CVW: What are you listening to now that your fans may be surprised by?

Warfield: “Always My Bloody Valentine, Primal Scream, Stone Roses and Oasis…that’s just my default, but lately it’s been a heavy diet of D’Angelo’s last album, Black Messiah, Georgia Anne Muldrow,  classic soul and funk, the new British band Shame, the Black Panther Soundtrack by Kendrick, and Run The Jewels.”

CVW: Have you played in the desert before? Or visited? Can you tell us a bit about your thoughts of the Coachella Valley?
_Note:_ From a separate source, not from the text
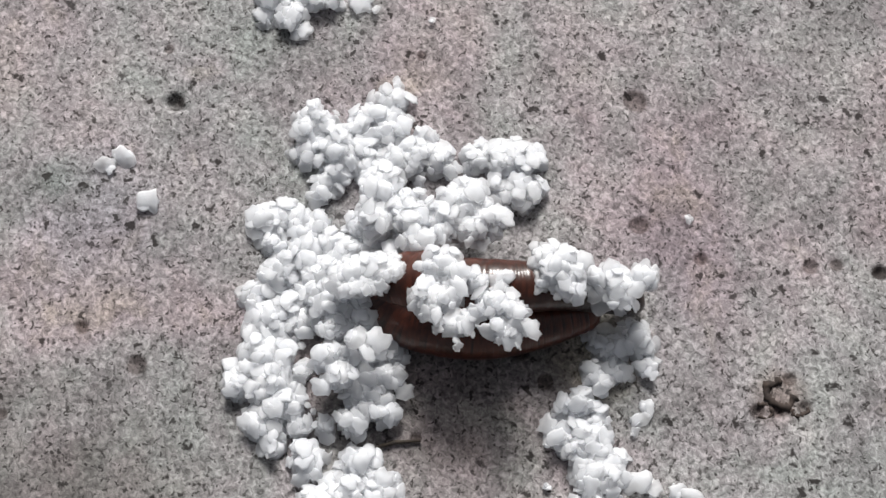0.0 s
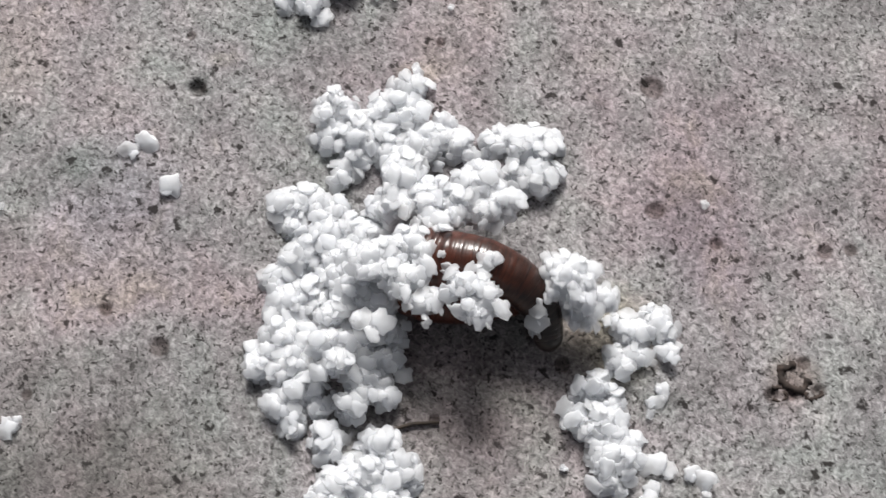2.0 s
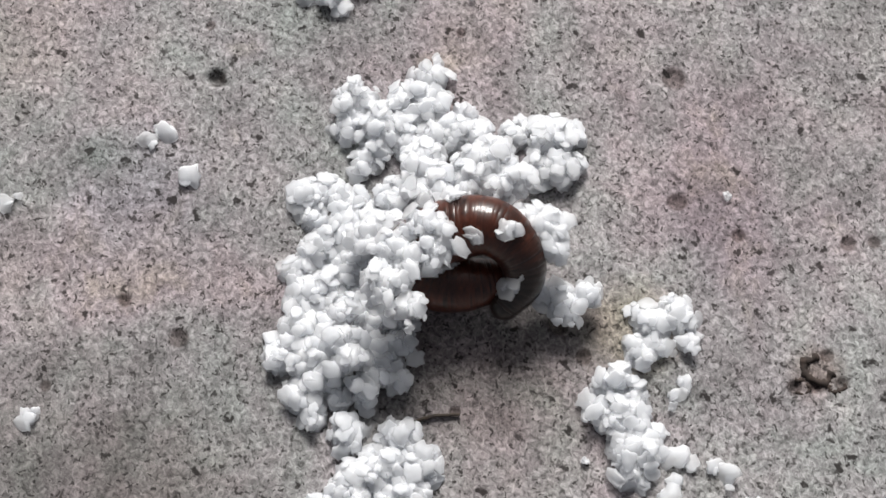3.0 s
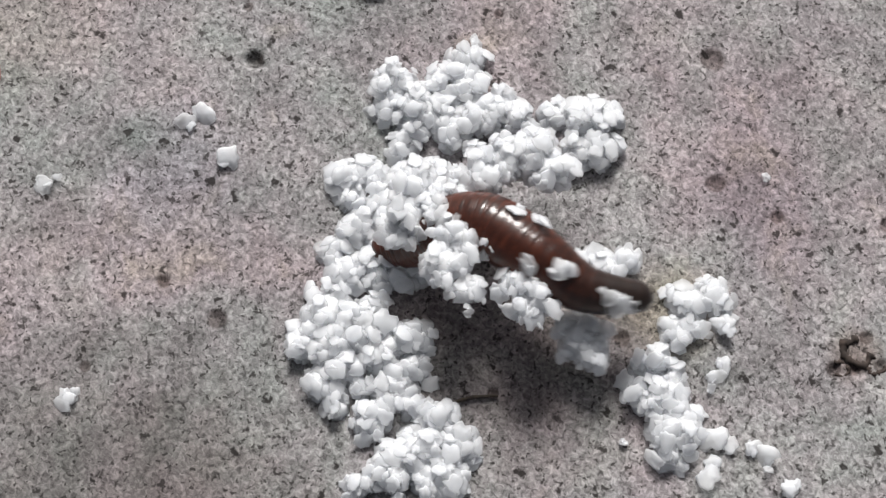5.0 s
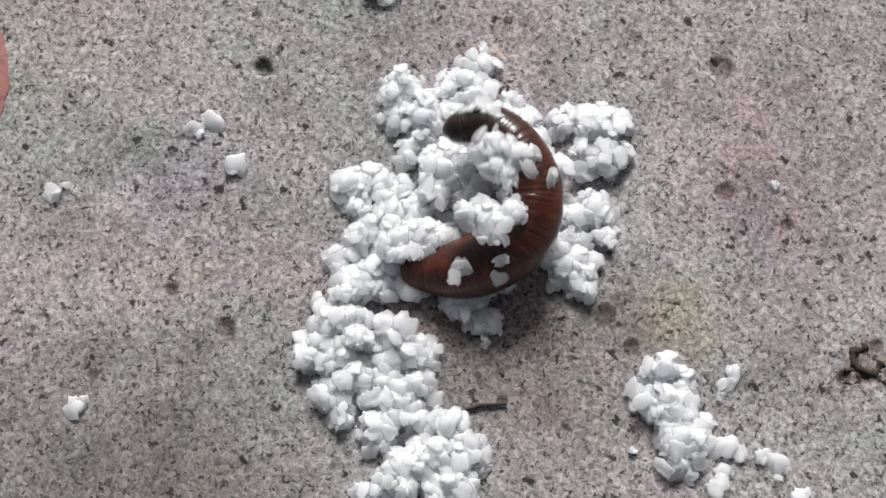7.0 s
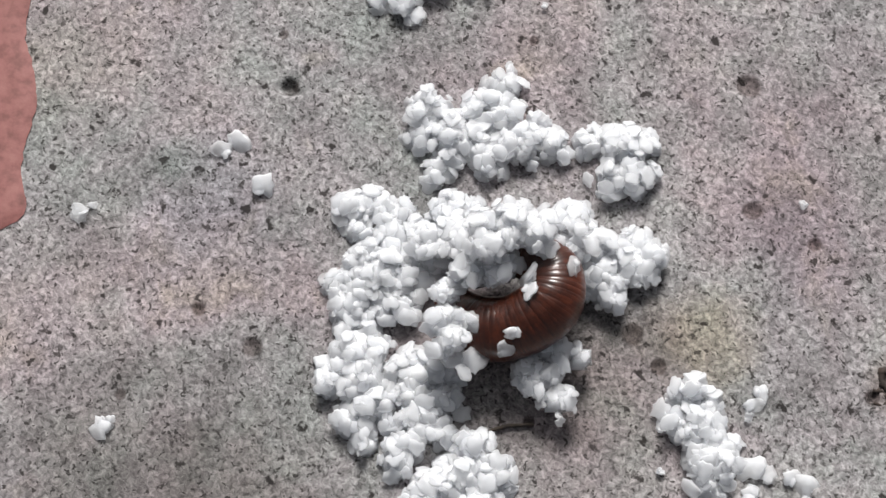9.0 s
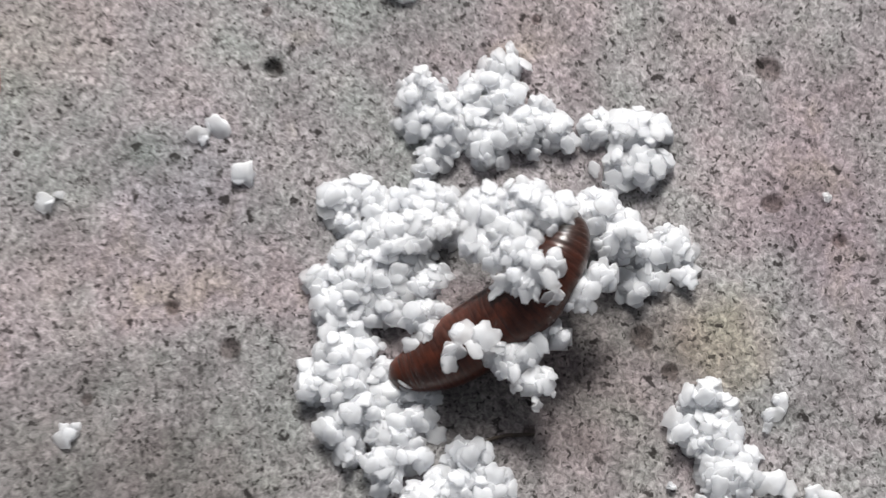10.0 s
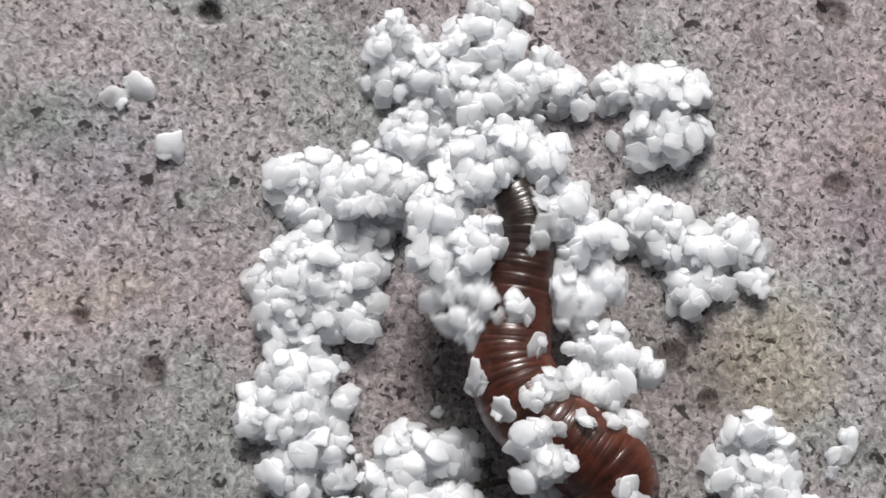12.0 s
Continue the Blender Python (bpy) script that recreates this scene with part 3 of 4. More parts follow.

Warfield: “Dream Club (my last band besides SWR which I just mentioned) played Rhythm Wine and Brews and had an amazing time a few years back, and SWR played Coachella in 2006 and 2011. Those are for sure musical highlights. The founders of RWB are very dear friends of mine and everything they do, (The Date Shed, RWB, Coachella) is always amazing and loads of fun, so I’m really happy to be playing RWB this year, as it’s a very cool festival musically, a great vibe, and the Furs just so happen to be one of my biggest influences, so it’s exciting to play with them again. As a fan of music, I’ve been coming out this way since I was a kid camping in Joshua Tree and hiking in 29 Palms, so I’ve always felt a connection to the area, and more specifically, I’ve been coming to the Coachella Valley since the first Coachella festival when it all started almost 20 years ago, and I come almost every year, so I really enjoy my time here. There’s some great food, really cool people, beautiful surroundings, and a real openness to music, so I love it. What’s also great is that after coming here for so long, I really know my way around and know the good vintage shops, restaurants, places to get coffee and hang, so I don’t just feel like a tourist passing through.”